### WORK INSTRUCTIONS:
Tally the lines that contain the string "part" and give the number by itself.

### RAW RECORDS:

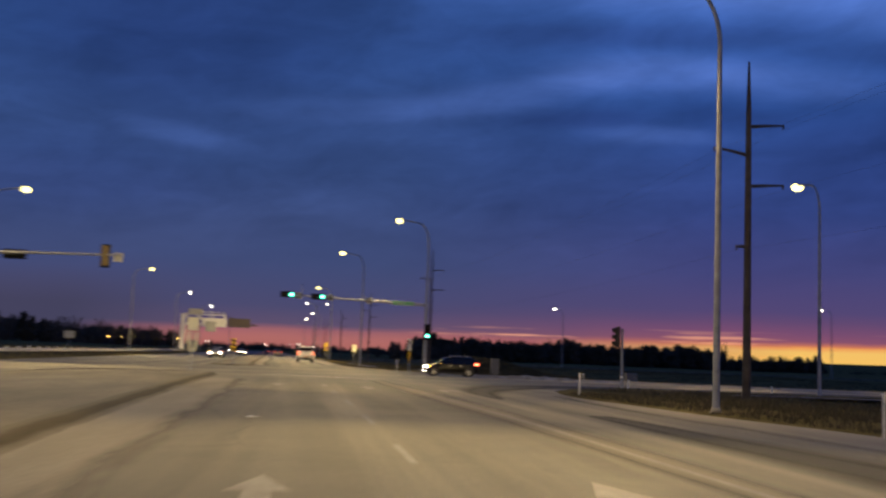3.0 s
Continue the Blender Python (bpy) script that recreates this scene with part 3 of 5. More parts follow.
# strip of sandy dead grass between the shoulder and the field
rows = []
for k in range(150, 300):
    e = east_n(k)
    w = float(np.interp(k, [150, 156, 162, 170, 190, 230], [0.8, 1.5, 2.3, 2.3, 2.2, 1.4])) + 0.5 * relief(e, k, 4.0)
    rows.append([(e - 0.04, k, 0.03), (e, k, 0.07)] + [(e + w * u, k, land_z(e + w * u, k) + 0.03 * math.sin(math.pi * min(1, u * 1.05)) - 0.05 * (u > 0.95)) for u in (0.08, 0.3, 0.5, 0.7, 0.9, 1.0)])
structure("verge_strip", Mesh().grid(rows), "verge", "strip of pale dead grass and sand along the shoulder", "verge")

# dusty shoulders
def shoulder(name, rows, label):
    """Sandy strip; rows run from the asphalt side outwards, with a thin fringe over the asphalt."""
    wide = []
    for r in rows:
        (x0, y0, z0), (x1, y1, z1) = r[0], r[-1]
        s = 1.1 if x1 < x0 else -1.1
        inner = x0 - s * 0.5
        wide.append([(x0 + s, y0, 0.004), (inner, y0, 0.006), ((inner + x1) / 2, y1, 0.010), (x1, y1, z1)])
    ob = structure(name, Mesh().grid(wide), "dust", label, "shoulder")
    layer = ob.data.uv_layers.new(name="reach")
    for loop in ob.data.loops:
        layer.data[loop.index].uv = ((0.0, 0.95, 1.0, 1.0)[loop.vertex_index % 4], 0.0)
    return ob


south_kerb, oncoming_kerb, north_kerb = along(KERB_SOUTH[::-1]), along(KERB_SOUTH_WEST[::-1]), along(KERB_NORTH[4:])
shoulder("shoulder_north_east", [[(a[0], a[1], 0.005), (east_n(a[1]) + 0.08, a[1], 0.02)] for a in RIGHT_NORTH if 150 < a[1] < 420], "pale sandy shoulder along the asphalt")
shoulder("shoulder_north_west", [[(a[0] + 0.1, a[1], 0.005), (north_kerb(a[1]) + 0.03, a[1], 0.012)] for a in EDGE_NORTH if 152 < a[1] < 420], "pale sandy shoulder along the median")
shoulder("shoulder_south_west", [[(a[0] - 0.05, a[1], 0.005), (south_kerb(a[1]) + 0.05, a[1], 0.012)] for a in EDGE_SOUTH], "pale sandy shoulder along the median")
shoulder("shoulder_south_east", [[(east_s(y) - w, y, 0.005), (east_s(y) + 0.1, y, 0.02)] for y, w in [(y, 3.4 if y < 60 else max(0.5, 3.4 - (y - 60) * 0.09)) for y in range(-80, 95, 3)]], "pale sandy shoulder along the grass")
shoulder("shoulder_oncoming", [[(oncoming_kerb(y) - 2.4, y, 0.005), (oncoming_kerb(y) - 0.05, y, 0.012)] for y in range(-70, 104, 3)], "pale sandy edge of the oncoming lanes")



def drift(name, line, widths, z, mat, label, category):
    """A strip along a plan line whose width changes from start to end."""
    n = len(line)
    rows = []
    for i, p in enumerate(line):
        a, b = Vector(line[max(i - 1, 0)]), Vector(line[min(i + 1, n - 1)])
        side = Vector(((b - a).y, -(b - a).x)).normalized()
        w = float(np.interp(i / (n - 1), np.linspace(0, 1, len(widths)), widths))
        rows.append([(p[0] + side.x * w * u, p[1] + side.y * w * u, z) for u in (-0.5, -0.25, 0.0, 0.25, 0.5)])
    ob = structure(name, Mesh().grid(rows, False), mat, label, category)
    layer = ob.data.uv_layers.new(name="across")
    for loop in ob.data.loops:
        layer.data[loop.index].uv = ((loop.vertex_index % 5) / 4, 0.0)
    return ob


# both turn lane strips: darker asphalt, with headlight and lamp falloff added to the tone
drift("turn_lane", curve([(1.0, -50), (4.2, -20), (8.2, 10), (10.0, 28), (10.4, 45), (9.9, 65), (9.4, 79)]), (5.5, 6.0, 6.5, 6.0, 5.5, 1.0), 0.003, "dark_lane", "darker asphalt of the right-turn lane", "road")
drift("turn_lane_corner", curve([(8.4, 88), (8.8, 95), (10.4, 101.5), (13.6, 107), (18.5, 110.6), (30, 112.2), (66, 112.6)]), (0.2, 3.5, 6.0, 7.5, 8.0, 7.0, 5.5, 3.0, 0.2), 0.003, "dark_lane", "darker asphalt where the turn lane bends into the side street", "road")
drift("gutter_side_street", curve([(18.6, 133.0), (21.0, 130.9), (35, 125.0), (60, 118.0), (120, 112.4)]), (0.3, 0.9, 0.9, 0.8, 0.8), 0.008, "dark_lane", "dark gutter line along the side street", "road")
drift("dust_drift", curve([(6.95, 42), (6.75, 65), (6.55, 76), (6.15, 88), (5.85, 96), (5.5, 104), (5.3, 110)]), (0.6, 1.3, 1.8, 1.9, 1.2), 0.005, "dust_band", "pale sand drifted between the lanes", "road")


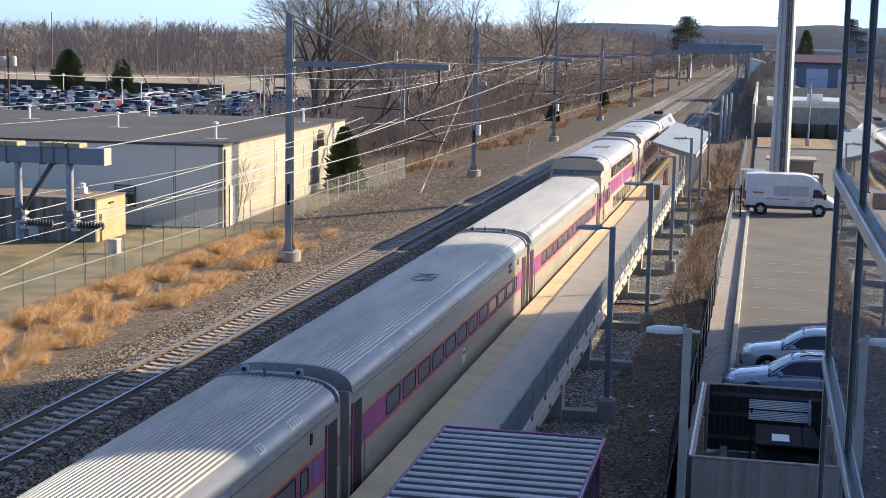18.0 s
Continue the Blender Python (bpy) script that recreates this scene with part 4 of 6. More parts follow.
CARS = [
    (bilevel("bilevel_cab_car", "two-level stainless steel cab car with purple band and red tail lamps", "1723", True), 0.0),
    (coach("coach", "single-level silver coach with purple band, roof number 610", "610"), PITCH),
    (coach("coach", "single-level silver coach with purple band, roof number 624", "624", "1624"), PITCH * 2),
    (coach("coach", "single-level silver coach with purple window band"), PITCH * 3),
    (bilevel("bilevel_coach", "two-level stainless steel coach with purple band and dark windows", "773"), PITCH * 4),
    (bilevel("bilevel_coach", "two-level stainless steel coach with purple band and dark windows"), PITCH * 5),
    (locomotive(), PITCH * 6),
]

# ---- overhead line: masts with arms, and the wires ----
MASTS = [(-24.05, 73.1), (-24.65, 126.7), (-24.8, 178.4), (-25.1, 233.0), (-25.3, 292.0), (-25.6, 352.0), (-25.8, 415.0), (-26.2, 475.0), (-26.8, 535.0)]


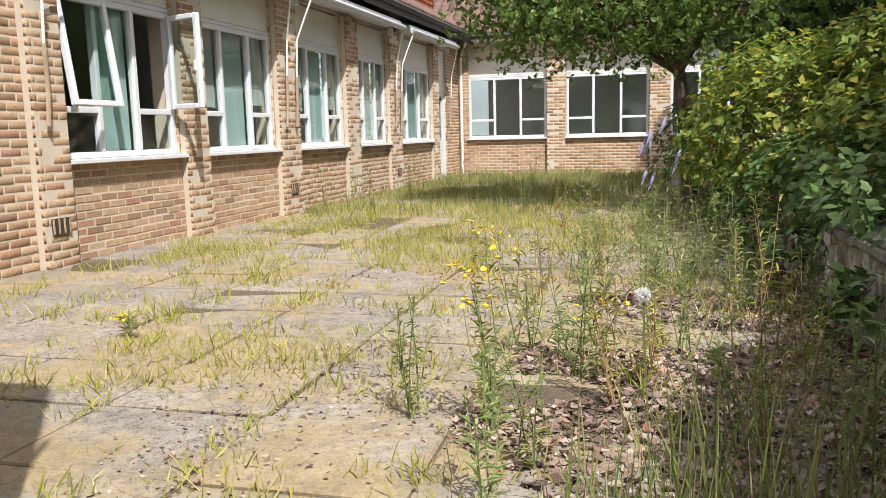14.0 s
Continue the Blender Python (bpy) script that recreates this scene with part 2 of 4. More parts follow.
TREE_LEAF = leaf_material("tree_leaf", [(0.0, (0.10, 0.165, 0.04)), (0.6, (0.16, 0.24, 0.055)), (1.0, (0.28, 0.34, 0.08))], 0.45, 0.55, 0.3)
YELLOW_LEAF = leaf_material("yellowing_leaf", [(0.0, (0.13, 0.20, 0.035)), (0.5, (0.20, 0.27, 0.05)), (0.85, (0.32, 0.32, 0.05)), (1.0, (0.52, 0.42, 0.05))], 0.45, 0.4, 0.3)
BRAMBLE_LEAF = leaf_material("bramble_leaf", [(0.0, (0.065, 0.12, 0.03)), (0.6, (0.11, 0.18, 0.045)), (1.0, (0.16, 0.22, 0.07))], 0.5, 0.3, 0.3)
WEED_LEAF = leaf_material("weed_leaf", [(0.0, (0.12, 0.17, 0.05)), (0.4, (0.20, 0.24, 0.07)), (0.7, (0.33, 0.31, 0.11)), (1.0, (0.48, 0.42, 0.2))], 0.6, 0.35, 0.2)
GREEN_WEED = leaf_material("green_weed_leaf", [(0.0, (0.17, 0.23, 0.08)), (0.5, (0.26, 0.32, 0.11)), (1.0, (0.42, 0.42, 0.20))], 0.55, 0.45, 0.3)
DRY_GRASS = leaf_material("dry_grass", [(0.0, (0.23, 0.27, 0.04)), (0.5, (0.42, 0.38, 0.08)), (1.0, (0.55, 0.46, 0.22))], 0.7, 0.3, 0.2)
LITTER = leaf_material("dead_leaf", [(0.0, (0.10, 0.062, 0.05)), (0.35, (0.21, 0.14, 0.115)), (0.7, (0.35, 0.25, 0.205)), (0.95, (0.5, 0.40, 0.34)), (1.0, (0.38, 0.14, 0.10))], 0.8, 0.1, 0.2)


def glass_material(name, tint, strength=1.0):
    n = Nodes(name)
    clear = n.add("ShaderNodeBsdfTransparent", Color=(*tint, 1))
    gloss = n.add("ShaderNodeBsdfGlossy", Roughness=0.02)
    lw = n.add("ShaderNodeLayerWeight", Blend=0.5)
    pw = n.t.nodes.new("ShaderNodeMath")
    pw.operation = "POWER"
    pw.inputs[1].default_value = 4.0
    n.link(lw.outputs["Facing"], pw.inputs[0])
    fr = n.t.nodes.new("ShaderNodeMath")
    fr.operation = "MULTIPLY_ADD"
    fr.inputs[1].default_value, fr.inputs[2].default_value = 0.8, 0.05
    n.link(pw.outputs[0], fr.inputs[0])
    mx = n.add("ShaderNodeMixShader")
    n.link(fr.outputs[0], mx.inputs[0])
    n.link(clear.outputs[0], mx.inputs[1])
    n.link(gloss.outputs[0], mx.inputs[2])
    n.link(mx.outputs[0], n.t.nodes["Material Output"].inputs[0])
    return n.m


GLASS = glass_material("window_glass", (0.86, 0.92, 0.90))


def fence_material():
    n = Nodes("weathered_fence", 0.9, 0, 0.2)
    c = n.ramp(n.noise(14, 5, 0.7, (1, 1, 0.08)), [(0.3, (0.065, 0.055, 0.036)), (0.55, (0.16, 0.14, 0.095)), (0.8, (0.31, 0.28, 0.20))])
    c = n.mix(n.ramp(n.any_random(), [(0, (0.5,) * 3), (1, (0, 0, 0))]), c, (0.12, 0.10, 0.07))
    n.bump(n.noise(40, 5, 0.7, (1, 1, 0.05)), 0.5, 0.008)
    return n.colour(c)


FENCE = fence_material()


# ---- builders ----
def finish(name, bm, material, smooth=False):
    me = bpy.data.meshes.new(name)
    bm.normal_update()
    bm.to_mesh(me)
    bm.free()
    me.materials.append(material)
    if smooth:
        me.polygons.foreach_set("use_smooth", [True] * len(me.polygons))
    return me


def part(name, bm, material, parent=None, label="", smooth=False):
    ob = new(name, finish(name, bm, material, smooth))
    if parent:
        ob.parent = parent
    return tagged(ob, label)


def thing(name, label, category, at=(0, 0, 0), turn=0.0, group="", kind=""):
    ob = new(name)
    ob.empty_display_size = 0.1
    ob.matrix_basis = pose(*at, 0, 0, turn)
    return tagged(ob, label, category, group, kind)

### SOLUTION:
4